In a desperate state. An emotional mess I would continue to keep the secret. Anyway. I decided to tell my partner & his of the affair. His partner informed my & his manager the same day. The manager then informed the rest of the department of the reasons why I had taken sick leave ( the affair) I didn’t give permission for this. I have text messages from another colleague confirming this. I raised a grievance for manipulation & coercive control against my colleague. Since I have done that I have had several meeting with managers & HR. Who have come to the following conclusion; I am to work from home ( I’m not in favour of this)doing work for another area( not the job I was employed to do) whilst the other employee returns to office to carry out his duties, they feel it’s unfair on the employee’s partner for me to return to base (although we don’t have any contact) they have told me that the colleague I was having the relationship with has made a statement ( not sure if it’s a grievance or a timeline of events) stating I had also been manipulating & coercive towards him.

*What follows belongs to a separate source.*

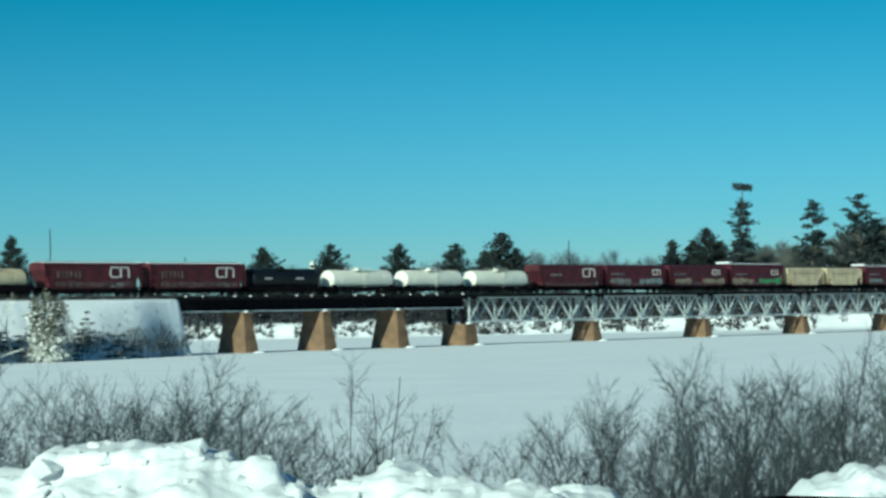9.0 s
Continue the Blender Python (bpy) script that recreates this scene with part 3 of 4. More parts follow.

Not sure in what sense this would be. No details or examples have been given to me. But HR & line managers are keen for both sides to be dropped, they in fact the best way forward is for me to be re deployed to another department again something I don’t want to do. All while the other employee stays in his role. He is of a higher pay band than myself. He always stated I am far easier to replace than him. I have already been replaced by a temporary working a week after I took leave. Now I feel like they want me to drop my grievance & take a new job because it’s easier to replace me than him!
I do not think it’s fair, I fully accept I did wrong but so did he. Why am I being the only one to make sacrifices. Please any advice. I don’t mind the honest truth about the affair, I get it however we all make mistakes!